Step 4: First Successful Verification

Do not stop at /health. Verify one real TTS request and one real STT request.

4A. Confirm TTS health

curl -sS http://127.0.0.1:8000/api/v1/audio/health \
  -H "X-API-KEY: $SINGLE_USER_API_KEY"

What you want to see:

  • overall health is not unhealthy
  • supertonic appears under the provider details

4B. Confirm the Supertonic voice catalog

curl -sS http://127.0.0.1:8000/api/v1/audio/voices/catalog \
  -H "X-API-KEY: $SINGLE_USER_API_KEY" | jq '.supertonic'

You should see voices such as supertonic_m1 and supertonic_f1.

4C. Generate a short audio file with TTS

curl -sS -X POST http://127.0.0.1:8000/api/v1/audio/speech \
  -H "X-API-KEY: $SINGLE_USER_API_KEY" \
  -H "Content-Type: application/json" \
  -d '{
        "model": "tts-supertonic-1",
        "voice": "supertonic_m1",
        "input": "This is the CPU audio setup smoke test.",
        "response_format": "wav",
        "stream": false
      }' \
  --output cpu_audio_smoke.wav

4D. Confirm STT health

curl -sS "http://127.0.0.1:8000/api/v1/audio/transcriptions/health?model=parakeet-onnx" \
  -H "X-API-KEY: $SINGLE_USER_API_KEY"

What you want to see:

  • "provider": "parakeet"
  • "alias": "parakeet-onnx"
  • "usable": true or "available": true

4E. Transcribe the generated audio back through STT

curl -sS -X POST http://127.0.0.1:8000/api/v1/audio/transcriptions \
  -H "X-API-KEY: $SINGLE_USER_API_KEY" \
  -F "file=@cpu_audio_smoke.wav" \
  -F "model=parakeet-onnx"

Success means:

  • the request returns JSON
  • the text field is close to This is the CPU audio setup smoke test
  • the server does not silently switch to the wrong provider/model

Optional Alternatives: PocketTTS Runtimes

Choose a PocketTTS runtime instead of supertonic if you specifically need local voice cloning on day one.

Use:

  • PocketTTS Voice Cloning Guide for pocket_tts (Python/ONNX)
  • python Helper_Scripts/TTS_Installers/install_tts_pocket_tts_cpp.py for pocket_tts_cpp (compiled native runtime)

Important tradeoffs:

  • pocket_tts is the Python/ONNX runtime and keeps the model packaging straightforward.
  • pocket_tts_cpp is a separate compiled runtime with its own installer and runtime layout.
  • Both are local-first, but every request still needs either a direct voice_reference clip or a stored custom:<voice_id> voice.
  • pocket_tts_cpp streaming is only available when the local CLI probe proves incremental on this install; otherwise streaming requests fail closed.
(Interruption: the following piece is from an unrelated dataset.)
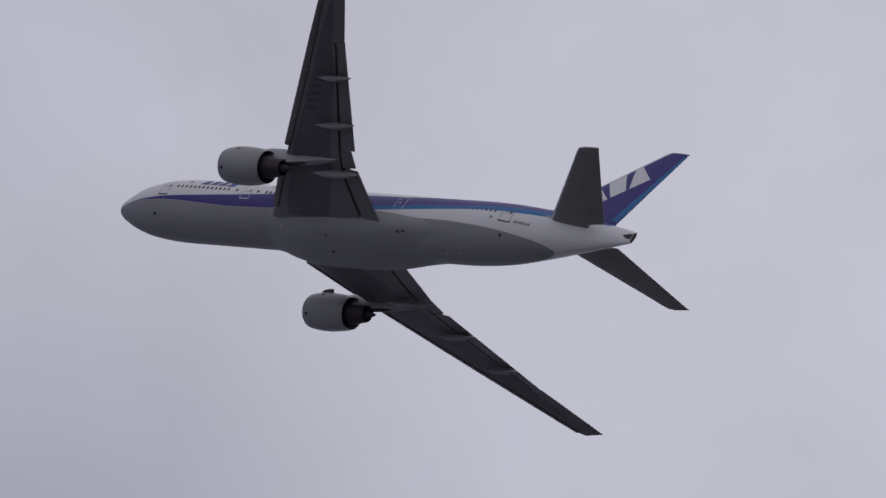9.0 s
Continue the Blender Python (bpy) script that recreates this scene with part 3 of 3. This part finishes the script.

Better But More Demanding: qwen3_tts

Use qwen3_tts after the basic CPU stack already works.

Use:

Treat it as a second-step upgrade, not the first-run baseline.

Troubleshooting

ffmpeg errors or audio conversion failures

  • Run ffmpeg -version
  • Install FFmpeg on the host
  • Restart the server after fixing PATH issues on Windows

Supertonic does not appear in /audio/health

  • confirm providers.supertonic.enabled: true in tts_providers_config.yaml
  • confirm the asset directories exist:
    • models/supertonic/onnx
    • models/supertonic/voice_styles
  • restart the server after changing config

Supertonic voice catalog is empty

  • re-run the installer
  • verify voice_files still point to M1.json and F1.json
  • check server logs for missing ONNX or style files

STT health shows the wrong model/provider

  • re-open config.txt
  • make sure both default_batch_transcription_model and default_streaming_transcription_model are set to parakeet-onnx
  • make sure default_transcriber = parakeet
  • restart the server

Docker keeps ignoring host config changes

  • the stock Docker image bakes in Config_Files at build time
  • rebuild the app image after host edits:
docker compose --env-file tldw_Server_API/Config_Files/.env \
  -f Dockerfiles/docker-compose.yml \
  -f Dockerfiles/docker-compose.webui.yml \
  up -d --build

You want the easiest guided path, not the exact stack from this guide

Use /setup, accept the current recommended audio bundle, and verify speech first.

Then come back to this guide if you want to move from the bundle defaults to:

  • parakeet-onnx
  • supertonic
  • pocket_tts
  • pocket_tts_cpp
  • qwen3_tts